David, when has Fender or Gibson ever done anything like this?

I have a large number of pickup patents on PDF going way back to the very first pickups, and I haven't seen this technique used before.

The closest thing would be a couple of Bill Lawrence patents, but he didn't use bifilar wire. It was concentric coils, and the main coil had both ends connected to the amp.

The pickup works, but does it really do anything that requires it to be made as it is? For example, what is its output level? If the level is lower than he is implying, well, we already know how to make a pickup with low output that has flat response to high frequencies. Just use fewer turns.

I have no idea. We are now beyond theory.

It's time to build one and see. It's quicker and surer to build and test than to argue about what it ought to be able to do or not do.

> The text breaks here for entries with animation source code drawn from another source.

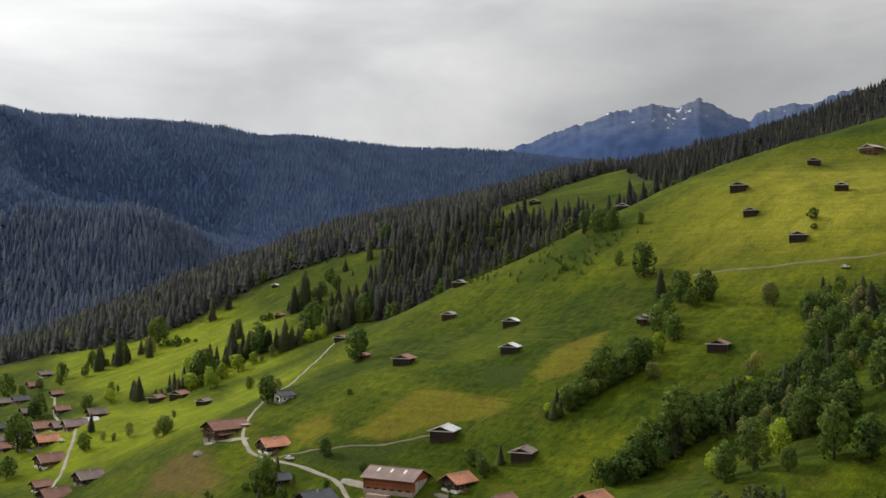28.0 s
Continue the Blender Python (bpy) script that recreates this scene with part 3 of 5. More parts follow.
G = random.Random(21)
for x0, x1, y0, y1, count in ((-60, 60, 225, 420, 16), (-600, -420, 330, 480, 22), (-470, -290, 300, 430, 16), (-420, -180, 480, 900, 22), (-290, -190, 380, 520, 8), (-900, -560, 190, 330, 8)):
    for k in range(count):
        x, y = G.uniform(x0, x1), G.uniform(y0, y1)
        if covered(np.array([x]), np.array([y]), WOODS)[0] > -8 or max(float(inside(p, x, y)) for p in FIELDS["mown"] + FIELDS["lush"]) > -3:
            continue
        light = k % 3 == 0 and x < -150
        line = along_slope(x, y, G.uniform(18, 60), G.choice((-1, 1)))
        if max(float(inside(p, *q)) for p in FIELDS["mown"] + FIELDS["lush"] for q in line[::3]) > -1:
            continue
        ribbon("terrace_edge", line, G.uniform(0.25, 0.5) * (1.0 if x < -150 else 0.6), WORN_TURF if light else DARK_TURF, "narrow %s turf edge along the slope" % ("light" if light else "dark"), 0.08)

# ---- distant peaks, beyond the valley ----


def make_hazed_peak():
    m, t, b = material("hazed_distant_mountain", 0.95)
    b.inputs["Specular IOR Level"].default_value = 0.05
    p = position(t)
    n, fine = noise_node(t, 0.0045, 6, 0.65, p), noise_node(t, 0.016, 5, 0.7, p)
    g = t.nodes.new("ShaderNodeNewGeometry")
    sep = t.nodes.new("ShaderNodeSeparateXYZ")
    link(t, g.outputs["Position"], sep.inputs[0])
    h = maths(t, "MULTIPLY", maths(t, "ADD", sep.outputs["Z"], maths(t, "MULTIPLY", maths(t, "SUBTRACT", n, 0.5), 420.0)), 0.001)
    # aerial haze painted as blue, strongest low on the slopes
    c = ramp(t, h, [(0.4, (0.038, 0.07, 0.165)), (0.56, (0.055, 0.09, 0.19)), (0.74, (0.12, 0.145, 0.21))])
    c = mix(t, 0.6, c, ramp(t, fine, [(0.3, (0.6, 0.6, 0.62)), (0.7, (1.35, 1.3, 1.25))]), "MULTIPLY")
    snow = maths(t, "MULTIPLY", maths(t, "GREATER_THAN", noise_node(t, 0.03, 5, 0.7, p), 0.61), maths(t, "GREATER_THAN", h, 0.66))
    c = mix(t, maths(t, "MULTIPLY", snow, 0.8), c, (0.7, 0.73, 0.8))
    link(t, c, b.inputs["Base Color"])
    return m


PEAK = make_hazed_peak()


def range_of(name, label, crest, far, near, seed):
    """A mountain chain: crest as (azimuth, elevation) in degrees from the middle of the flight."""
    az = np.linspace(crest[0][0], crest[-1][0], 320)
    el = np.interp(az, [c[0] for c in crest], [c[1] for c in crest])
    jag = 0.06 * rolling(az * 10, az * 0, 4.0, seed) + 0.07 * rolling(az * 10, az * 0, 1.6, seed + 1)
    rows, k = [], np.exp(-np.linspace(-2, 2, 61) ** 2)
    broad = np.convolve(np.pad(el, 30, "edge"), k / k.sum(), "valid")
    for j in range(60):
        f = j / 59
        r = far - (far - near) * f
        share = min(1, 5 * f)
        top = far * np.tan(np.radians(el * (1 - share) + broad * share + jag * (1 - f) ** 14)) + 32
        z = 32 + (top - 32) * (1 - f) ** 1.15 - 260 * f
        u, w = az * 70 + f * 420, f * 1150 - az * 18
        crag = sum(h * (1 - 2 * np.abs(rolling(u + 0.4 * w, w, d, seed + 2 + i))) for i, (h, d) in enumerate(((55, 330), (34, 160), (17, 75), (8, 34))))
        z = z + crag * min(1, 2.2 * f) * (1 - 0.45 * f)
        rows.append(np.stack([50 - r * np.sin(np.radians(az)), 115 + r * np.cos(np.radians(az)), z], -1))
    v, n = np.stack(rows, 0).reshape(-1, 3), len(az)
    k = np.arange(60 * n).reshape(60, n)
    q = np.stack([k[:-1, :-1], k[:-1, 1:], k[1:, 1:], k[1:, :-1]], -1).reshape(-1, 4)
    return tagged(new(name, mesh_of(name, v, q, PEAK, True)), label, "mountain", kind="structure")


range_of("mountain_range", "rocky snow-patched peaks beyond the valley, tinted blue for haze", [(43.0, 8.3), (46.0, 8.8), (47.5, 8.84), (49.3, 8.9), (50.75, 8.4), (52.4, 8.3), (53.5, 7.98), (53.75, 7.66), (54.5, 7.9), (56.2, 8.85), (57.2, 8.38), (58.65, 8.63), (60.4, 8.25), (62.2, 7.66), (64.0, 7.1), (66.0, 6.3), (68.5, 5.4), (72.0, 4.4)], 4500, 3300, 61)

# ---- buildings ----


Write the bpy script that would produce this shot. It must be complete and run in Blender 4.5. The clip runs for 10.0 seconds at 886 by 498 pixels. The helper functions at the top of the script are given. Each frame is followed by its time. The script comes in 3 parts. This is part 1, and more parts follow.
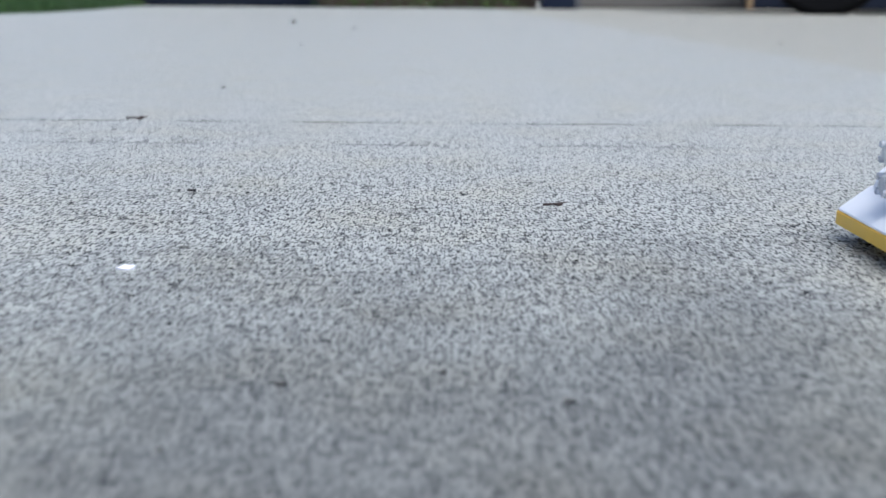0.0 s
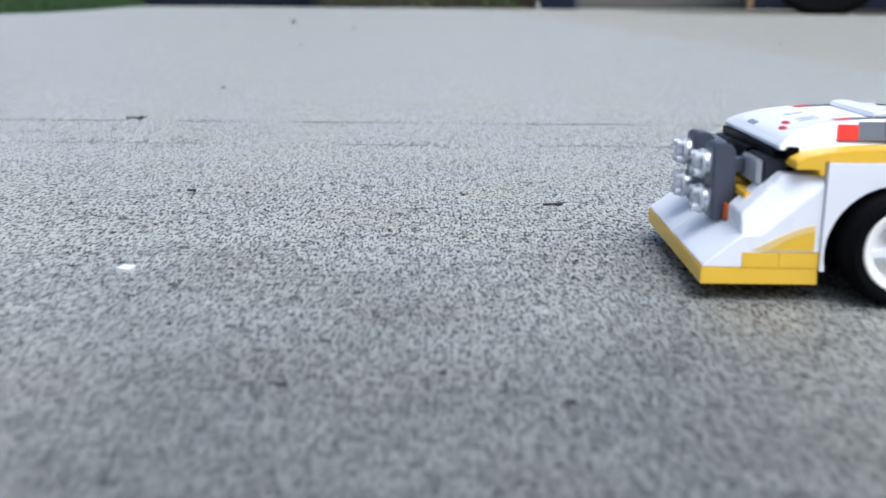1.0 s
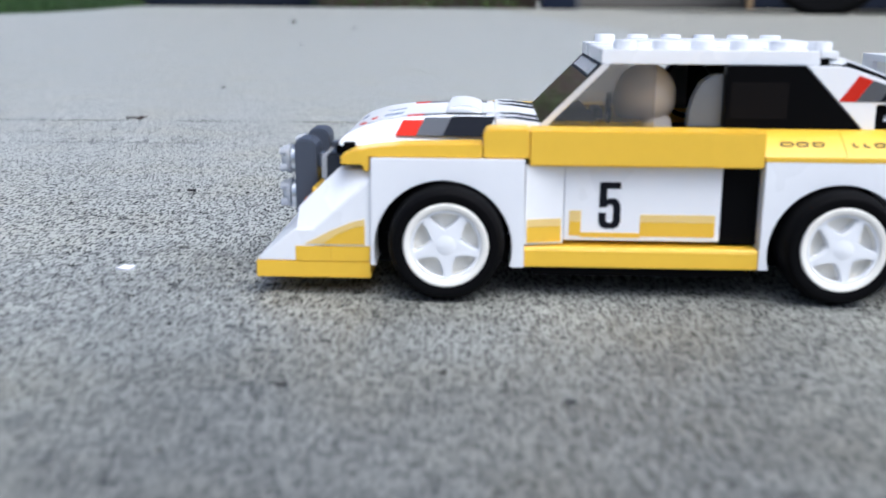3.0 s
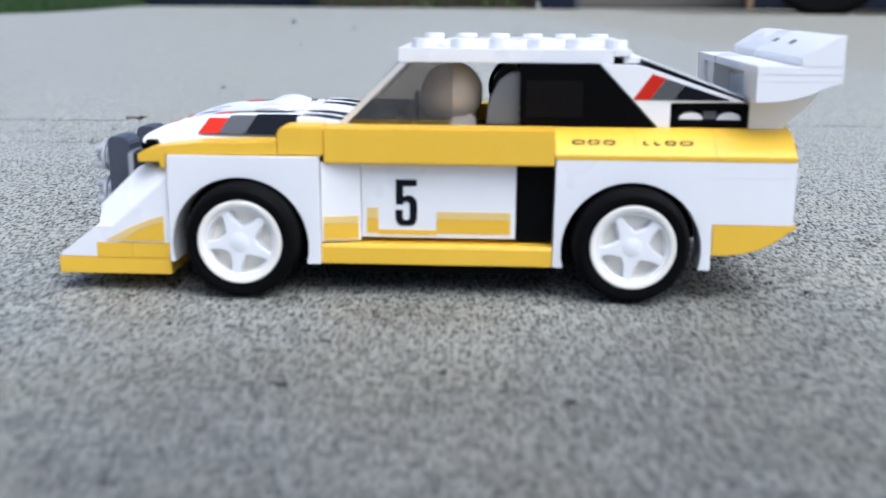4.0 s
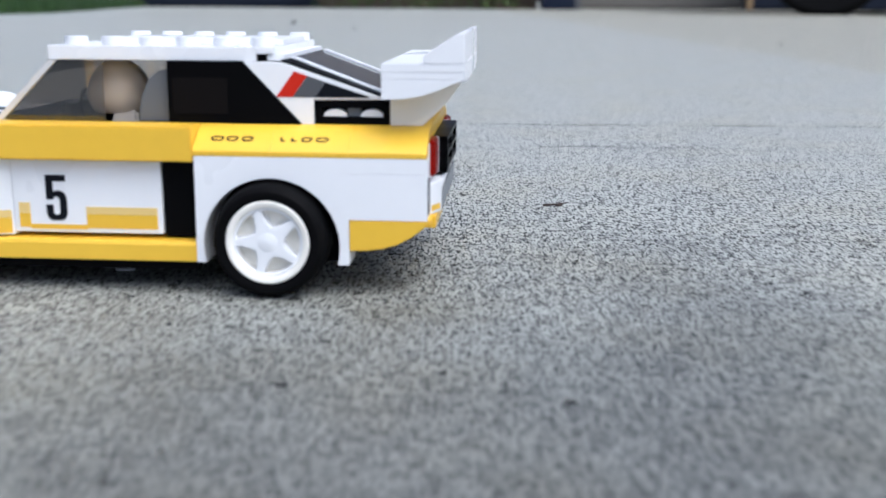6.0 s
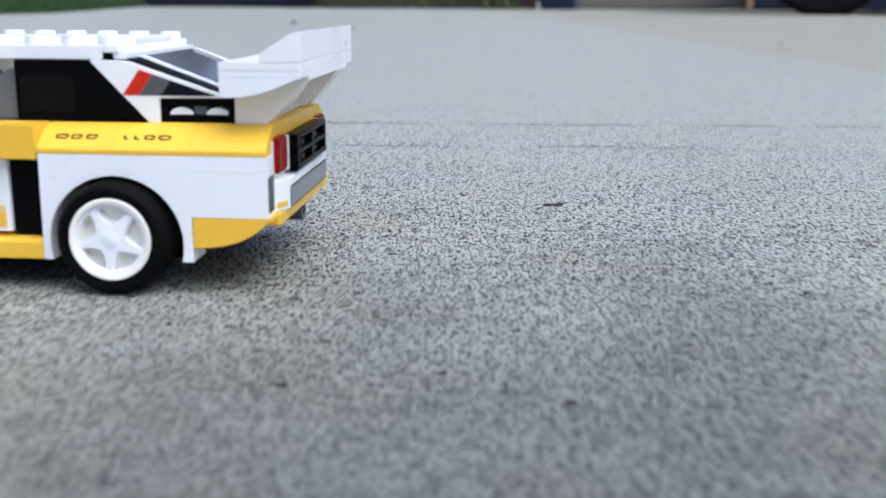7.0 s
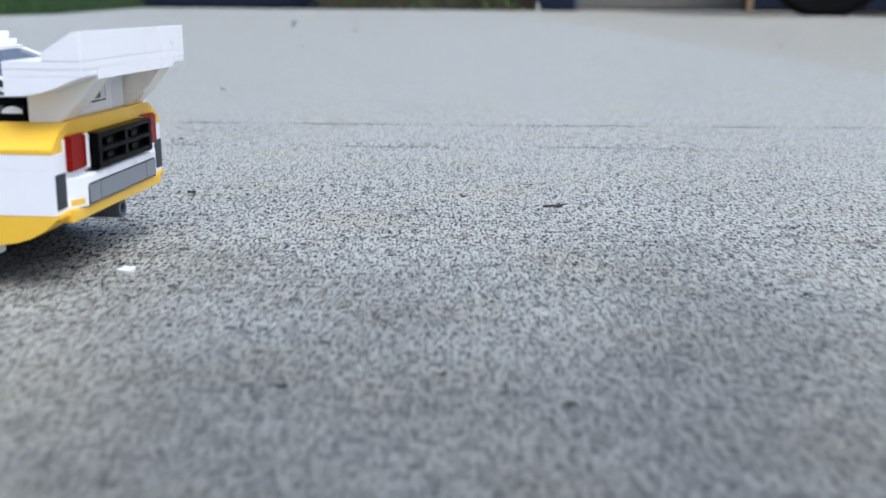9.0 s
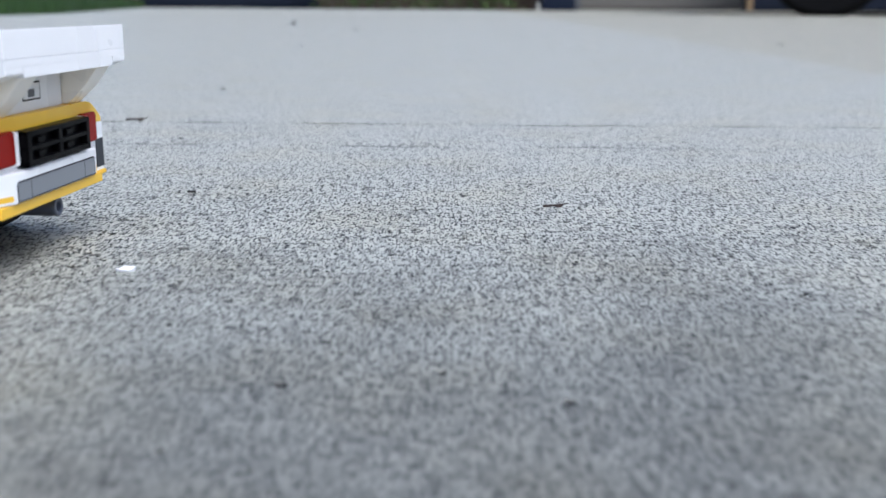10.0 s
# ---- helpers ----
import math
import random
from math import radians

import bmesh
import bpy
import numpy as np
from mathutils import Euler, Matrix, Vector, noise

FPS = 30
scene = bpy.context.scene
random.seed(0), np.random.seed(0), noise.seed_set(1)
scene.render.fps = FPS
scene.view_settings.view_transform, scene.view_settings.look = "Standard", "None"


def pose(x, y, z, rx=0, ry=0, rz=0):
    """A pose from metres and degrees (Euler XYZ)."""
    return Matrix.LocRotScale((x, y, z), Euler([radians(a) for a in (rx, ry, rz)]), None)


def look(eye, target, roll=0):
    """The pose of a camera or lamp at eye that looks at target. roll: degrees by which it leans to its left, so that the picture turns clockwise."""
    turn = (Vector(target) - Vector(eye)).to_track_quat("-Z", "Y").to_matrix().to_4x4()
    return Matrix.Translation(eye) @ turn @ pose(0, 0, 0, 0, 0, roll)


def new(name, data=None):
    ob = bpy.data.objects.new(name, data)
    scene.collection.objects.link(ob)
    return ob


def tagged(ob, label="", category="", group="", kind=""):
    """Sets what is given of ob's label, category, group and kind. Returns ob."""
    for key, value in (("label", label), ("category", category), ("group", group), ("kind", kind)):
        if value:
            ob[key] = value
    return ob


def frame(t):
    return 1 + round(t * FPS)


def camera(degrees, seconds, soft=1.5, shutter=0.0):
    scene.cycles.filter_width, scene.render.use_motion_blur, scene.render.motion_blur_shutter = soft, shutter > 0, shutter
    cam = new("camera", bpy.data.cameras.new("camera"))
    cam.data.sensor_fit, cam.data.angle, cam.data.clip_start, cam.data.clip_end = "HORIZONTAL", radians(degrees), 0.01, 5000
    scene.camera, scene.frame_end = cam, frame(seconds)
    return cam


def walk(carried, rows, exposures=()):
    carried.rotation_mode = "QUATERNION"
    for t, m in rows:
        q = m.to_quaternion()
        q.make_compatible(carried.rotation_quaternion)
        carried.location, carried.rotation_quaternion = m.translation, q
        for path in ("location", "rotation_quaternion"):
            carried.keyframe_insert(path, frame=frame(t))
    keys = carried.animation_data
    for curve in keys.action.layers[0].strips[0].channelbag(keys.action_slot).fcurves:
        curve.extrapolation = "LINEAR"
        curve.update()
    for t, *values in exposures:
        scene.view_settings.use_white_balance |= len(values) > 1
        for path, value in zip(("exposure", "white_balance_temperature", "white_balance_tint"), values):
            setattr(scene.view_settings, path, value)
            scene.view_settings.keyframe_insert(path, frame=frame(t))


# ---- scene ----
cam = camera(45.18, 10.0, soft=1.35, shutter=0.25)
cam.data.dof.use_dof = True
cam.data.dof.focus_distance = 0.31
cam.data.dof.aperture_fstop = 21.0
EYE = 0.0604


def aim(down):
    a = radians(down)
    return look((0, 0, EYE), (0, math.cos(a), EYE - math.sin(a)), 0.389)


walk(cam, [(0.0, aim(13.138)), (4.0, aim(13.138)), (5.0, aim(13.108)), (7.0, aim(13.108)),
           (8.0, aim(13.062)), (8.5, aim(13.047)), (10.0, aim(13.062))],
     exposures=[(0.0, 0.45, 5550, 7), (2.5, 0.43, 5550, 7), (4.5, 0.38, 5550, 7), (7.5, 0.39, 5550, 7), (10.0, 0.44, 5550, 7)])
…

Well, on to the brass tacks then. If we take his assertion that it's wound hotter than standard pickups, first, how do we count the turns, does each turn count twice? I wouldn't think so. We'd need to figure out approximately what gauge will take up less than half the space of AWG 42. Would that be 44 or 45? I don't have either so I'm stuck with 43 and a taller bobbin.

David, I didn't mean to imply that Gibson or Fender or anyone else had ever done anything like this but I'm just wondering what would happen if a big company was attracted to an idea that was poorly protected and they just went for it knowing that their legal budget was orders of magnitude larger than Gaglios and that they could spend him into the ground. (Kind of like what the windshield washer timer guy had to go through with the auto makers)...

Re the prior Art, I was thinking "art" outside musical instrument pickups end of the coil winding spectrum. Like some sensor array for subatomic particles or something -you know?

Like DiMarzio getting a patent on basically the same patent as Kinman's?

Fender and Gibson seem to play fair and buy or license products.